The issue of popular complacency and willingness to shelf national security priorities in favor of more conservative outlooks on the prospect for conflict, laid out in a very brief paragraph in the defense review’s first chapter, is to be tackled in the future in several ways.

Notably, Taiwan aims to actively integrate defense education resources, increase popular awareness of threats from espionage and leverage increasing understanding of the island’s threat environment to gain support for future national-security improvement spending.

And that is about as specific as the leadership in Taipei likely wants to get. The diversion of defense funds to what could be construed as a politically motivated drive to galvanize nationalist support for greater military spending and an expansion of the national-security apparatus would almost certainly draw sharp criticism, and perhaps even further redistributions of force to coastal areas, from China.

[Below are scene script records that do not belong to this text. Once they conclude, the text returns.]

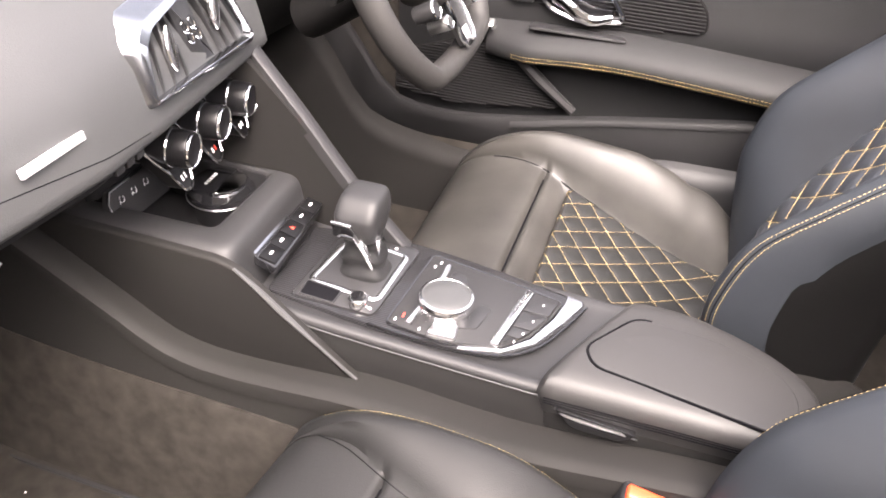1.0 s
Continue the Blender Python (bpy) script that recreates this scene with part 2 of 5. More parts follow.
def box(bm, c, s, bevel=0.0, seg=2, turn=None):
    """A box of size s about c, with rounded edges."""
    g = bmesh.ops.create_cube(bm, size=1)
    vs = g["verts"]
    for v in vs:
        v.co = Vector((v.co.x * s[0], v.co.y * s[1], v.co.z * s[2]))
    if bevel:
        es = list({e for v in vs for e in v.link_edges})
        r = bmesh.ops.bevel(bm, geom=es, offset=bevel, segments=seg, affect="EDGES", profile=0.5)
        vs = list({v for f in r["faces"] for v in f.verts} | {v for v in vs if v.is_valid})
    m = Matrix.Translation(c) @ (turn.to_4x4() if turn is not None else Matrix.Identity(4))
    for v in vs:
        v.co = m @ v.co


def slab(bm, outline, height, bevel=0.0, seg=2, m=None, draft=0.0):
    """A plate with that outline in its own x, y; its foot at 0 and its top at height."""
    n = len(outline)
    cx, cy = sum(p[0] for p in outline) / n, sum(p[1] for p in outline) / n
    m = m or Matrix.Identity(4)

    def ring(k, z):
        out = []
        for i in range(n):
            p0, p, p1 = (Vector(outline[j % n]) for j in (i - 1, i, i + 1))
            d = (p1 - p0).normalized()
            inward = Vector((-d.y, d.x))
            if inward.dot(Vector((cx, cy)) - p) < 0:
                inward = -inward
            q = p + inward * k
            out.append(m @ Vector((q.x, q.y, z)))
        return out
    rings = [ring(0, 0), ring(draft, height - bevel)]
    for i in range(1, seg + 1):
        a = i / seg * math.pi / 2
        rings.append(ring(draft + bevel * (1 - math.cos(a)), height - bevel + bevel * math.sin(a)))
    loft(bm, rings, True, True)


def rounded(pts, r, n=5):
    """An outline with its corners rounded."""
    out = []
    k = len(pts)
    for i in range(k):
        p0, p, p1 = (Vector(pts[j % k]) for j in (i - 1, i, i + 1))
        a, b = (p0 - p), (p1 - p)
        rr = min(r, a.length * 0.45, b.length * 0.45)
        a, b = p + a.normalized() * rr, p + b.normalized() * rr
        for j in range(n + 1):
            t = j / n
            q = a * (1 - t) ** 2 + p * 2 * t * (1 - t) + b * t * t
            out.append((q.x, q.y))
    return out


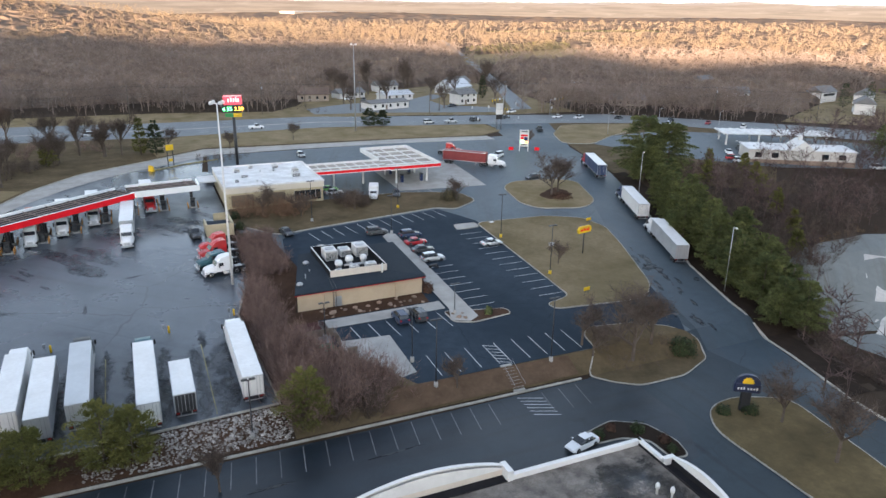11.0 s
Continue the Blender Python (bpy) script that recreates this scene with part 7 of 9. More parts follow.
def tractor_parts(t, x0, paint, sleeper=True, high=True):
    """A highway tractor whose nose points to +x; x0: the back of the cab."""
    bm = bmesh.new()
    top = 3.6 if high else 2.9
    shell(bm, [(x0, 1.22, 1.0, top, 1.05), (x0 + 0.9, 1.24, 0.95, top + 0.05, 1.08), (x0 + 2.0, 1.24, 0.9, top - 0.15, 1.05), (x0 + 2.7, 1.22, 0.9, 2.75, 1.0), (x0 + 3.15, 1.2, 0.9, 2.05, 0.98)])
    bmesh.ops.bevel(bm, geom=bm.edges[:], offset=0.06, segments=1, affect="EDGES")
    part("cab", bm, paint, t)
    bm = bmesh.new()
    shell(bm, [(x0 + 3.1, 1.08, 0.75, 2.0, 0.9), (x0 + 4.2, 1.0, 0.7, 1.85, 0.78), (x0 + 4.9, 0.9, 0.65, 1.62, 0.68), (x0 + 5.1, 0.84, 0.65, 1.4, 0.6)])
    bmesh.ops.bevel(bm, geom=bm.edges[:], offset=0.06, segments=1, affect="EDGES")
    part("bonnet", bm, paint, t)
    bm = bmesh.new()
    q = [bm.verts.new(p) for p in ((x0 + 2.74, -0.98, 2.72), (x0 + 2.74, 0.98, 2.72), (x0 + 3.19, 0.96, 2.1), (x0 + 3.19, -0.96, 2.1))]
    f = bm.faces.new(q)
    r = bmesh.ops.extrude_face_region(bm, geom=[f])
    for v in r["geom"]:
        if isinstance(v, bmesh.types.BMVert):
            v.co += Vector((0.04, 0, 0.02))
    part("windscreen", bm, DARK_GLASS, t, "dark windscreen")
    boxes("side_window", DARK_GLASS, t, (x0 + 1.75, x0 + 2.65, -1.26, -1.22, 1.95, 2.55), (x0 + 1.75, x0 + 2.65, 1.22, 1.26, 1.95, 2.55))
    boxes("grille", ALU, t, (x0 + 5.06, x0 + 5.14, -0.5, 0.5, 0.8, 1.35), bevel=0.02)
    boxes("bumper", ALU if paint is not BLACK else BLACK, t, (x0 + 4.95, x0 + 5.3, -1.2, 1.2, 0.35, 0.75), bevel=0.05)
    boxes("chassis", BLACK, t, (x0 - 2.6, x0 + 3.0, -0.5, 0.5, 0.7, 1.05))
    for s in (-1, 1):
        boxes("headlight", TRANSLUCENT, t, (x0 + 4.75, x0 + 5.05, s * 0.78 - 0.17, s * 0.78 + 0.17, 0.85, 1.15), bevel=0.03)
        boxes("mirror", BLACK, t, (x0 + 2.5, x0 + 2.65, s * 1.5 - 0.13, s * 1.5 + 0.13, 1.75, 2.5))
        bm = bmesh.new()
        cyl(bm, (x0 + 0.2, s * 1.0, 0.55), (x0 + 1.8, s * 1.0, 0.55), 0.32, None, 10)
        part("fuel_tank", bm, ALU, t)
        boxes("fender", paint, t, (x0 + 3.45, x0 + 4.6, s * 1.08 - 0.14, s * 1.08 + 0.14, 1.02, 1.16), bevel=0.04)
        wheel(t, x0 + 4.0, s * 1.02, 0.51, 0.3)
        for px in (-1.9, -0.6):
            wheel(t, x0 + px, s * 0.95, 0.51, 0.56)


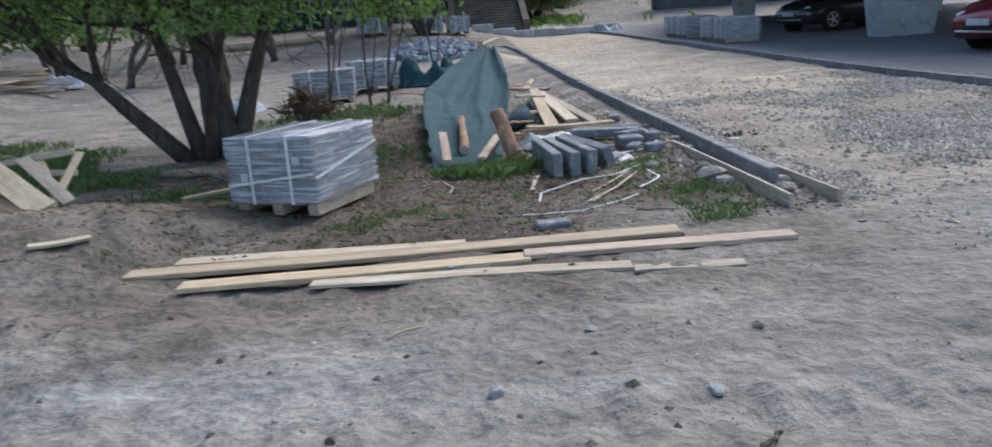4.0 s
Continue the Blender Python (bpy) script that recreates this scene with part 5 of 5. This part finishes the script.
stairs()
r = random.Random(30)
for k in range(7):
    x = -0.6 + k * 0.92
    y = 33.0 + 0.25 * (k % 2)
    z = 0.3 if k % 3 else 0.36
    thing("concrete_slab", Matrix.Translation((x, y, gz(x, y) + z / 2)) @ Matrix.Rotation(r.uniform(-0.06, 0.06), 4, "Z"), "pale grey concrete slab laid across the road end", "slab", "slabs at the road end", shape=Shape().box((0.9, 0.7, z), b=0.015), material=SLAB_GREY)
for k, (x, y) in enumerate(((5.0, 32.4), (5.6, 33.2), (0.7, 33.9), (2.8, 34.2))):
    crumpled("white_sack", x, y, (1.0, 0.6, 0.38), SACK, "white sack lying by the concrete slabs", "sack", 60 + k, "sacks at the road end", turn=k)


# ---- billboard, pole, building ----
def billboard():
    x, y = 10.0, 59.0
    z = gz(x, y)
    ob = thing("billboard", Matrix.Translation((x, y, z)), "pink two-sided billboard on two steel posts", "billboard")
    part("post", Shape().tube([(-0.45, 0, -0.3), (-0.45, 0, 5.0)], [0.11, 0.11], 10), GALV, ob)
    part("post", Shape().tube([(0.05, 0, -0.3), (0.05, 0, 5.0)], [0.14, 0.14], 10), GALV, ob)
    face = part("panel", Shape().box((3.0, 0.14, 2.75), b=0.02), SIGN_PINK, ob, "pink printed panel", m=pose(-0.1, -0.2, 4.4, 0, 0, -56))
    for k, (px, pz, w, h, mt) in enumerate(((0.0, 0.95, 2.2, 0.28, SIGN_WHITE), (-0.8, 0.1, 0.7, 0.16, SIGN_WHITE), (-0.8, -0.25, 0.6, 0.12, SIGN_WHITE), (-0.75, -0.85, 0.8, 0.22, SIGN_WHITE), (0.55, 0.1, 0.75, 0.85, SIGN_BLUE), (0.55, -0.85, 0.7, 0.3, SIGN_WHITE))):
        part("print_bar", Shape().box((w, 0.012, h), b=0.003), mt, face, m=pose(px, -0.082, pz))
    part("panel", Shape().box((3.0, 0.14, 2.75), b=0.02), RUSTY, ob, "dark back of the second panel", m=pose(1.3, 0.5, 4.4, 0, 0, 45))


billboard()
x, y = 17.4, 62.0
pole = thing("utility_pole", Matrix.Translation((x, y, gz(x, y))), "grey utility pole above the ramp", "pole")
part("mast", Shape().tube([(0, 0, -0.3), (0, 0, 12)], [0.2, 0.13], 10), CONCRETE_OLD, pole)
for zz in (8.2, 9.4):
    part("bracket", Shape().box((0.7, 0.12, 0.35), b=0.02), GALV, pole, m=pose(0, -0.1, zz))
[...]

Moreover, indications of a drive to institutionalize nationalist sentiment, even to improve threat awareness and create opportunities for intraregional security cooperation, could introduce an element of uncertainty to the calculations of policymakers from the United States and other potential partners. While many would value a strengthening of Taiwan’s capabilities and diversion from other pressure points in East Asia, nobody wants to see the development of a national mindset likely to provoke conflict.

So, whether Taiwan’s vague report is the result of poor planning development or of something more calculating, it is clear that the increasingly encircled nature of the island’s security environment generates both a significant need for unconventional defenses and for the secrecy to ensure that they remain effective options for the future.